Ministers of Government, Jennifer Westford, Robeson Benn and Frank Anthony, were among the onlookers who stood helplessly at the scene as they watched the historic benab go up in flames.
Culture Minister Frank Anthony, whose Ministry is responsible for the building, said that the occurrence was “devastating.” He said it is most unfortunate at a time when the country is observing Amerindian Heritage Month and a number of activities have been planned to observe the month’s celebration.
However, the Minister promised to include estimates for reconstruction in the 2015 budget.
“We will then have to include this for next year’s budget, because this is an important heritage building and we would want to see it erected back as fast as possible.”
He also praised the Guyana Fire Service for its prompt response.
“Unfortunately the nature of the building itself caused it to burn fast … because of its thatched roof in a couple of minutes the whole roof went, we are however, happy that no one was injured. We have some staff here but no one was injured.”

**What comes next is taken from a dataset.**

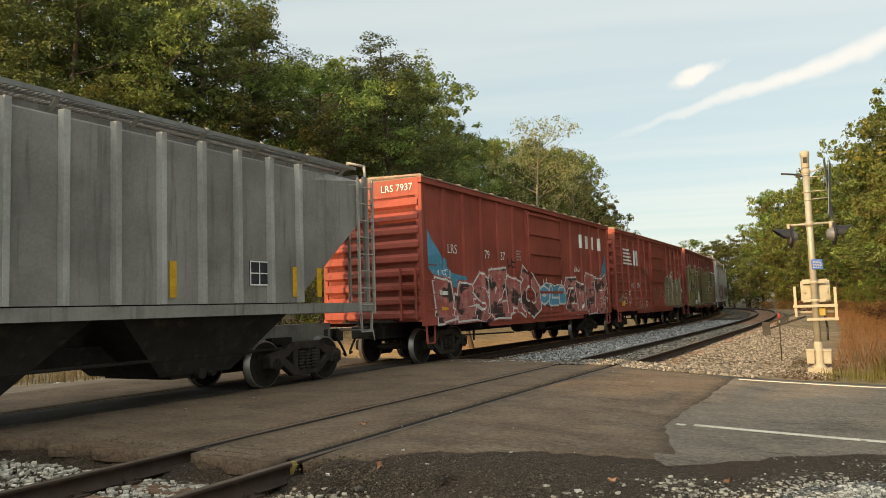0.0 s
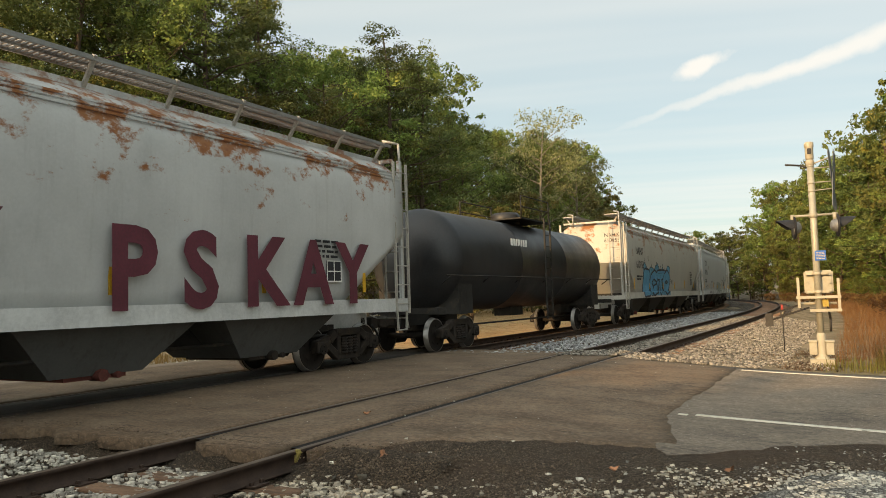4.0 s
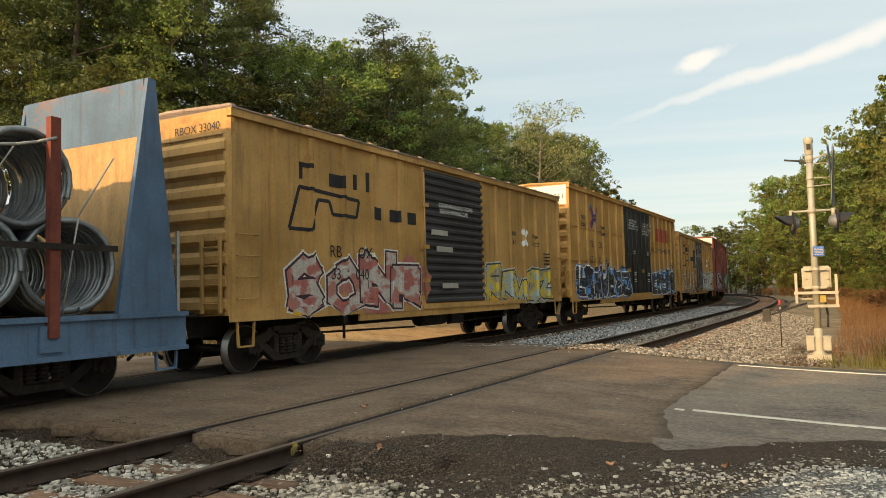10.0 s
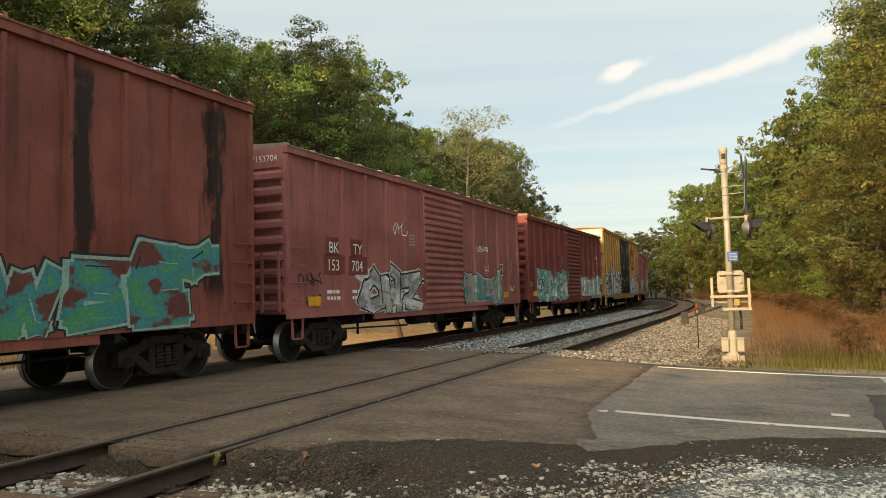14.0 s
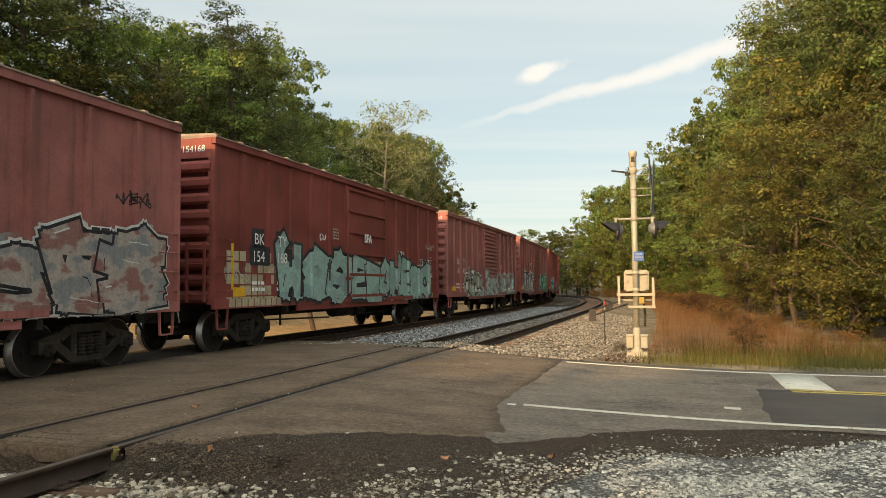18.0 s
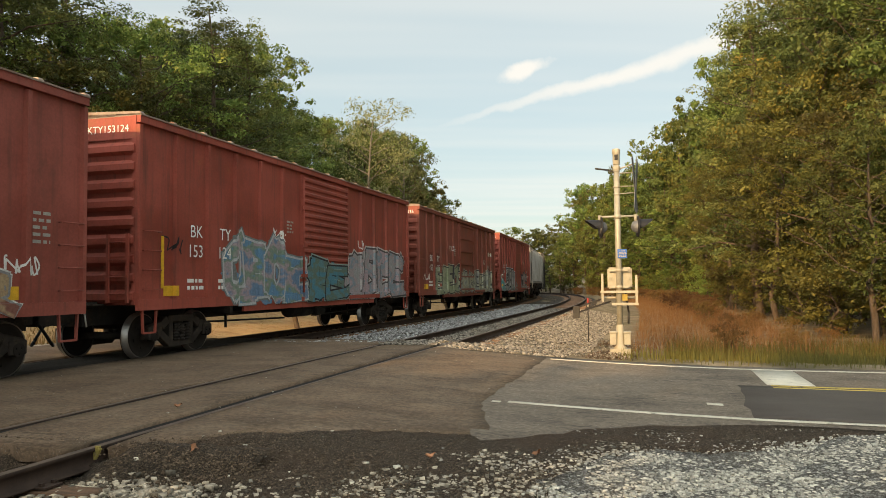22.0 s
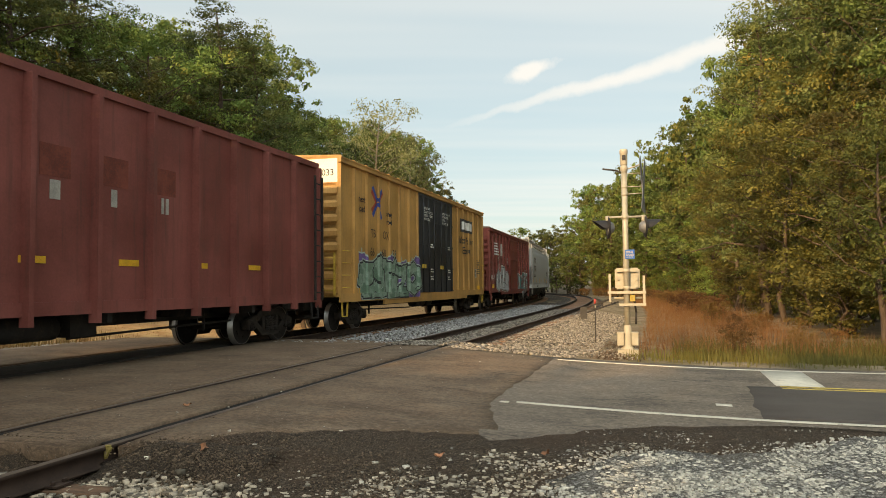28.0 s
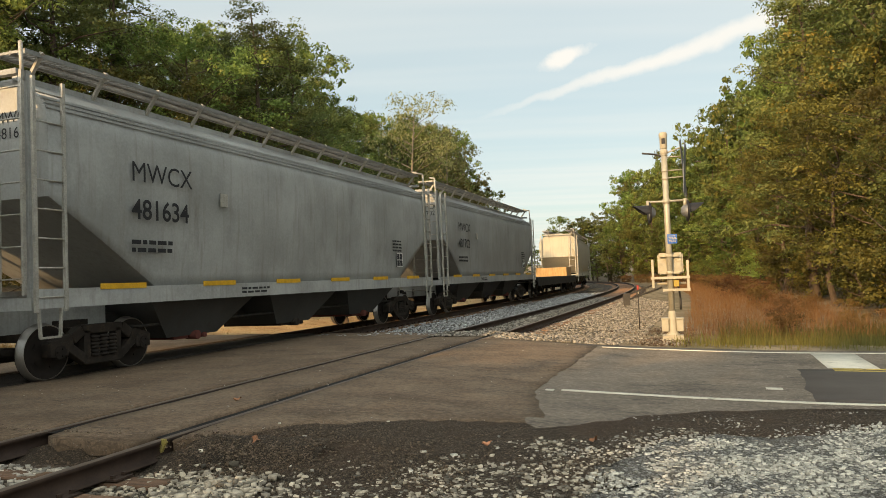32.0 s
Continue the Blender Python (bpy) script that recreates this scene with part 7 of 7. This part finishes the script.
    lettering(c, "643", -5.2, 2.1, 0.34, M_WHITE, SIDE_Y - 0.006)
    couple(c, 256.43, 271.09)
    c = gold_hicube("664410", [(-8.8, -1.9, 0.95, 2.5, (0.40, 0.40, 0.38), SILVER_S, (0.3, 0.3, 0.3), BLACK_S, dict(cell=0.9, style="block")), (3.3, 8.4, 0.95, 2.3, (0.32, 0.36, 0.42), (0.42, 0.44, 0.46), (0.42, 0.36, 0.15), BLACK_S, dict(wash=(0.33, 0.34, 0.37), rim=(0.42, 0.44, 0.48), style="round", cell=1.5))], "tall yellow boxcar with black doors and grey lettered graffiti", logo=False, seed=13, panels=False)
    couple(c, 272.45, 290.70)
    c = red_boxcar("153699", PINKISH, [(-4.9, -1.2, 0.9, 2.3, ORANGE_S, YELLOW_S, SKY_S, PURPLE_S, GREEN_S), (-0.9, 7.2, 0.9, 2.4, (0.25, 0.12, 0.1), (0.36, 0.3, 0.26), GREY_S, BLACK_S)], "faded pinkish-red boxcar with orange and purple graffiti", door="corrugated", seed=14)
    couple(c, 291.91, 307.19)
    c = red_boxcar("154168", DEEP, [(-4.9, -0.9, 0.95, 2.45, (0.26, 0.36, 0.33), MINT_S, (0.22, 0.31, 0.30), BLACK_S, dict(rim=(0.05, 0.04, 0.04), cell=1.3, cloud=0.3)), (-0.8, 6.6, 0.95, 2.35, MINT_S, (0.24, 0.34, 0.31), BLACK_S, dict(rim=(0.06, 0.05, 0.05), cell=1.1, cloud=0.3))], "dark red boxcar with mint-green chequered graffiti", box=M_TAG, seed=15, yellow=True)
    lettering(c, "SFA", 0.0, 2.75, 0.36, M_WHITE, SIDE_Y - 0.105, "spray_mark", 0.03)
    # sprayed chequers behind the letters
    bm = bmesh.new()
    g = random.Random(8)
    for k in range(56):
        for r in range(5):
            if (k < 10 or k > 48 or r > 3) and g.random() < 0.72:
                x, z = -7.1 + k * 0.25, 0.98 + r * 0.25
                bm.faces.new([bm.verts.new((px, -2.0, pz)) for px, pz in ((x, z), (x + 0.21, z), (x + 0.21, z + 0.21), (x, z + 0.21))])
    laid_on_side(bm, c)
    tagged(part("sprayed_chequers", bm, spray_paint(((0.42, 0.36, 0.24), (0.34, 0.28, 0.19))), c, "cream sprayed chequers", fix=False), kind="stuff")
    couple(c, 308.40, 323.47)
    c = red_boxcar("151412", PINKISH, [(-4.7, -1.2, 0.9, 2.2, WHITE_S, BLACK_S, TAN_S, MINT_S, (0.5, 0.5, 0.47)), (-0.9, 6.9, 0.9, 2.1, MINT_S, WHITE_S, GREY_S, (0.2, 0.08, 0.08), (0.15, 0.2, 0.16))], "faded pinkish-red boxcar with black and white graffiti", door="corrugated", seed=16)
    couple(c, 324.87, 340.16)
    c = red_boxcar("152169", (0.205, 0.068, 0.062), [(-5.6, -1.2, 0.9, 2.35, SILVER_S, (0.3, 0.32, 0.3), (0.14, 0.2, 0.22), (0.4, 0.2, 0.16), (0.05, 0.05, 0.06)), (2.0, 7.0, 0.9, 2.3, GREEN_S, (0.06, 0.2, 0.13), MINT_S, BLACK_S)], "faded red boxcar with green bubble graffiti", door="corrugated", seed=17, box=M_TAG)
    couple(c, 341.50, 356.80)
    c = red_boxcar("153301", (0.195, 0.05, 0.04), [(-5.0, -1.0, 0.9, 2.25, SKY_S, TEAL_S, (0.3, 0.42, 0.44), BLACK_S), (1.8, 6.2, 0.9, 1.7, TAN_S, (0.2, 0.08, 0.06), GREY_S)], "red boxcar with pale blue graffiti", door="corrugated", seed=18)
    couple(c, 358.10, 373.41)
    c = red_boxcar("153124", RED, [(-4.8, -1.1, 0.93, 2.5, (0.10, 0.22, 0.34), (0.17, 0.23, 0.18), (0.33, 0.26, 0.28), (0.12, 0.20, 0.30), SILVER_S, dict(rim=(0.15, 0.17, 0.17), cell=1.05)), (2.0, 7.0, 0.93, 2.6, (0.40, 0.29, 0.31), (0.20, 0.26, 0.30), (0.34, 0.27, 0.28), (0.30, 0.30, 0.30), (0.07, 0.06, 0.06), dict(rim=(0.50, 0.46, 0.45), cell=1.2)), (-0.9, 1.6, 0.95, 2.1, (0.06, 0.20, 0.26), (0.11, 0.16, 0.13), (0.09, 0.20, 0.22), BLACK_S, dict(rim=(0.24, 0.30, 0.28), cell=1.2))], "red boxcar with pale pink and slate-blue graffiti", door="corrugated", seed=19, yellow=True)
    couple(c, 374.62, 390.03)
    c = red_boxcar("152435", BROWN, [(-5.0, -1.1, 0.95, 2.2, (0.24, 0.27, 0.17), (0.32, 0.34, 0.24), BLACK_S, dict(rim=(0.38, 0.38, 0.3))), (-0.9, 6.8, 0.95, 2.1, (0.3, 0.28, 0.2), (0.34, 0.36, 0.28), GREY_S, BLACK_S, dict(rim=(0.36, 0.34, 0.28)))], "weathered red boxcar with khaki graffiti", seed=20, box=M_STAKE)
    couple(c, 391.33, 406.54)
    c = red_boxcar("154206", (0.205, 0.046, 0.036), [(-6.9, -5.6, 0.93, 1.7, TEAL_S, (0.16, 0.30, 0.31), SILVER_S, dict(rim=TEAL_S, cell=0.6, style="round", cloud=1.6, behind=(TEAL_S, (0.2, 0.34, 0.34), TEAL_S))), (-5.4, -1.0, 0.93, 2.45, (0.22, 0.21, 0.20), (0.17, 0.16, 0.155), (0.27, 0.26, 0.25), BLACK_S, dict(rim=SILVER_S, cell=1.0, cloud=1.1, behind=(TEAL_S, (0.12, 0.26, 0.27), TEAL_S))), (1.9, 5.6, 0.93, 2.15, (0.24, 0.23, 0.22), (0.2, 0.14, 0.13), (0.28, 0.27, 0.26), BLACK_S, dict(rim=(0.04, 0.035, 0.035), cloud=0))], "red boxcar with grey and teal graffiti", seed=21, marks=dict(z=2.43, x=-6.02, apart=0.84, drop=0.38))
    couple(c, 408.04, 423.43)
    c = hopper(16.5, paint("dusty_hopper_paint", (0.25, 0.238, 0.21), 0.7, 0.1, 0.65, streak=(0.11, 0.09, 0.075)), "dusty grey ribbed covered hopper with black outlet bays", top=4.35, ribs=15, cap=paint("pale_rib_tone", (0.40, 0.385, 0.345), 0.4, 0.1, 0.6), low=1.62, sill=1.45, bay_mat=M_BLACK, bays=3, knee=3.3, slope=2.2, board=0.2)
    for k, ch in enumerate("XTRA"):
        bars(c, 2.12, 3.55 - k * 0.42, 1, 0.3, 0.26, M_WHITE, -1.475, "owner_mark", k)
    lettering(c, "48", -3.2, 1.9, 0.34, M_GREY_LADDER, -1.475)
    lettering(c, "129", -2.1, 1.9, 0.34, M_GREY_LADDER, -1.475)
    plates(c, [("reflector", x, 1.7, 0.10, 0.62, M_REFLECT) for x in (-5.6, -0.2, 2.9, 5.4)], -1.475)
    couple(c, 424.93, 441.57)
    c = chip_gondola(20.4, paint("black_gondola_paint", (0.062, 0.058, 0.054), 0.5, 0.1, 0.7), "dark grey high-side gondola heaped with wood chips", top=4.6, ribs=19)
    lettering(c, "DJJX", 0.55, 4.05, 0.24, M_WHITE, -10.2 - 0.10, end=True)
    couple(c, 442.88, 464.39)
    c = chip_gondola(18.0, paint("red_gondola_paint", (0.200, 0.054, 0.042), 0.5, 0.15, 0.6), "red high-side gondola filled with wood chips", top=4.62, ribs=14, heap=0.24)
    lettering(c, "DJJX", -8.6, 2.55, 0.42, M_WHITE, -1.46, bold=0.012)
    lettering(c, "139", -8.55, 2.1, 0.42, M_WHITE, -1.46, bold=0.012)
    lettering(c, "752", -7.25, 2.1, 0.42, M_WHITE, -1.46, bold=0.012)
    for k in range(5):
        bars(c, -2.9 + k * 1.33, 2.75, 1, 0.22, 0.30, M_GREY_LADDER, -1.455, "worn_numeral", k)
        plates(c, [("faded_patch", -3.1 + k * 1.33, 3.1, 0.62, 0.5, M_STAKE)], -1.449)
    couple(c, 465.94, 483.89)
    c = gold_hicube("666033", [(-7.6, -1.9, 0.95, 2.3, (0.17, 0.26, 0.19), (0.24, 0.33, 0.26), (0.12, 0.20, 0.14), BLACK_S, dict(wash=PURPLE_S, rim=(0.36, 0.44, 0.38), cell=1.1, style="block"))], "tall yellow boxcar with black doors and green graffiti", seed=22, panels=False, emblem="panel")
    couple(c, 485.19, 503.91)
    c = red_boxcar("", (0.155, 0.036, 0.03), [(-5.6, -1.3, 0.95, 2.35, SILVER_S, (0.36, 0.36, 0.36), SILVER_S, (0.10, 0.09, 0.09), dict(style="round", glyphs=(6, 13, 8), cell=1.4, rim=(0.42, 0.42, 0.42), cloud=0.3)), (2.2, 6.4, 0.9, 2.2, TEAL_S, (0.16, 0.06, 0.05), (0.2, 0.3, 0.3), GREY_S)], "dark red boxcar with a white striped emblem and silver graffiti", seed=23, hribs=True)
    stripes_logo(c, -6.2, 3.1, M_WHITE)
    lettering(c, "NS", -5.2, 2.78, 0.34, M_WHITE, SIDE_Y - 0.006)
    lettering(c, "413", -5.2, 2.32, 0.34, M_WHITE, SIDE_Y - 0.006)
    lettering(c, "072", -4.12, 2.32, 0.34, M_WHITE, SIDE_Y - 0.006)
    couple(c, 505.18, 520.58)
    c = grey_hopper(18.4, "395739", "DAKX", (0.44, 0.455, 0.445), "pale grey covered hopper with dark stencilled placards", seed=24)
    plates(c, [("placard", -7.4, 3.05, 1.5, 0.5, M_GREY_LADDER), ("placard", -7.4, 2.42, 1.95, 0.5, M_GREY_LADDER)], -1.565)
    couple(c, 521.76, 540.23)
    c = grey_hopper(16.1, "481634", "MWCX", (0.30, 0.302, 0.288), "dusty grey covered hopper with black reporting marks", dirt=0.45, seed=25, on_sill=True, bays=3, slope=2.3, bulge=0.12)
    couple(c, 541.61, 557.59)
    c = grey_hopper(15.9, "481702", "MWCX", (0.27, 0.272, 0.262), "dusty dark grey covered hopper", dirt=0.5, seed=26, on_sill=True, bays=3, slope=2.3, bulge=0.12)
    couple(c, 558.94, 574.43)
    c = thing("flat_car", "low grimy flat car carrying a short plank load", "freight car", "freight train")
    bm = bmesh.new()
    quad_box(bm, -8.4, 8.4, -1.4, 1.4, 1.0, 1.2)
    quad_box(bm, -8.4, 8.4, -1.46, -1.38, 0.7, 1.2)
    quad_box(bm, -8.4, 8.4, 1.38, 1.46, 0.7, 1.2)
    part("deck", bm, M_BLACK, c)
    bm = bmesh.new()
    quad_box(bm, 5.2, 7.9, -1.2, 1.2, 1.2, 1.85)
    part("crate", bm, M_PLY, c)
    underframe(c, 16.8, 0.9)
    for s in (-1, 1):
        end_gear(c, s * 8.4, s)
        add_bogie(c, s * 6.5)
    c["h"] = 8.4
    couple(c, 575.8, 592.6)
    c = grey_hopper(18.0, "", "", (0.42, 0.39, 0.32), "cream covered hopper with open rusty end bays", dirt=0.3, seed=27)
    couple(c, 593.9, 611.9)


build_train()


def motions():
    """The train runs along the far track at a steady pace; the wheels turn with it."""
    poses = {}
    for car, at in CONSIST:
        b = car["h"] - 1.8
        rows = []
        times = sorted({round(t, 3) for t in np.arange(0, 32.01, 4.0)} | {round(t, 3) for t in np.arange(0, 32.01, 0.4) if -70 < at - SPEED * t < 190} | {32.0})
        for t in times:
            d = at - SPEED * t
            p, q = on_train_track(d - b), on_train_track(d + b)
            c = (p + q) / 2
            a = math.degrees(math.atan2(q[1] - p[1], q[0] - p[0]))
            rows.append((t, pose(c[0], c[1], 0, 0, 0, a)))
        walk(car, rows)
        poses[car.name] = at
    for ws, car, w in WHEELSETS:
        at = poses[car.name]
        t0, t1 = max(0.0, (at - 45) / SPEED), min(32.0, (at + 22) / SPEED)
        if t1 <= t0:
            continue
        rows = []
        f0, f1 = int(t0 * FPS), int(t1 * FPS)
        for f in ([0] if f0 > 0 else []) + list(range(f0, f1 + 1)) + ([32 * FPS] if f1 < 32 * FPS else []):
            turn = -math.degrees(SPEED * min(max(f, f0), f1) / FPS / WHEEL_R)
            rows.append((f / FPS, pose(w, 0, WHEEL_R) @ Matrix.Rotation(radians(turn % 360), 4, "Y")))
        walk(ws, rows)


motions()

The Peoples National Congress Reform last evening sent out a statement to the effect that it is saddened at the destruction of the historical benab. The Party called “on the Ministry of Home Affairs to immediately launch an investigation into the destruction of this iconic Guyanese Landmark.”
According to the statement “The PNCR has a proud association with this historic landmark, which was commissioned by our Founder Leader Forbes Burnham in 1972 and was erected by a team of about sixty Wai–Wai Amerindians, one of the nine indigenous tribes of Guyana. Everything must be done to ensure that this historic and iconic landmark is rebuilt as soon as possible.”
Mayor Hamilton Green told Kaieteur News that the destruction is a loss to the City’s history.
He echoed sentiments that it should be rebuilt as soon as possible.
Green recalled, “Burnham had contacted Wai-Wai Captain Elca to duplicate one of their homes in Georgetown. He said that Captain Elca and Burnham agreed on the name Umana Yana, as the Captain had told Burnham that that meant ‘meeting place of the people’.
“Elca and his men did not use a ladder, hammer, nail or screw, and only Amerindians worked on it…As Mayor, I hope the government would go beyond rhetoric and preserve all historic sites of the city and beyond, particularly City Hall.”
The Umana Yana stood 55 feet (16.78 metres) high and was made from thatched allibanna and manicole palm leaves, and wallaba posts lashed together with mukru, turu and nibbi vines. No nails were used. Fashioned like the Wai-Wai benabs or shelters which are found deep in Guyana’s interior, it occupied an area of 460 square metres, which made it the largest structure of its kind in Guyana.
It was specially constructed to serve as a V.I.P. lounge and recreation spot during the Non-Aligned Foreign Ministers Conference held in Georgetown in August 1972.
On 26 August 1974, President Forbes Burnham unveiled the African Liberation Monument outside the benab “in memory of all of those who have struggled and continue to struggle for freedom from Human Bondage”. The monument consists of five polished Greenheart logs encased in a jasper stand on a granite boulder. That was not affected by the fire.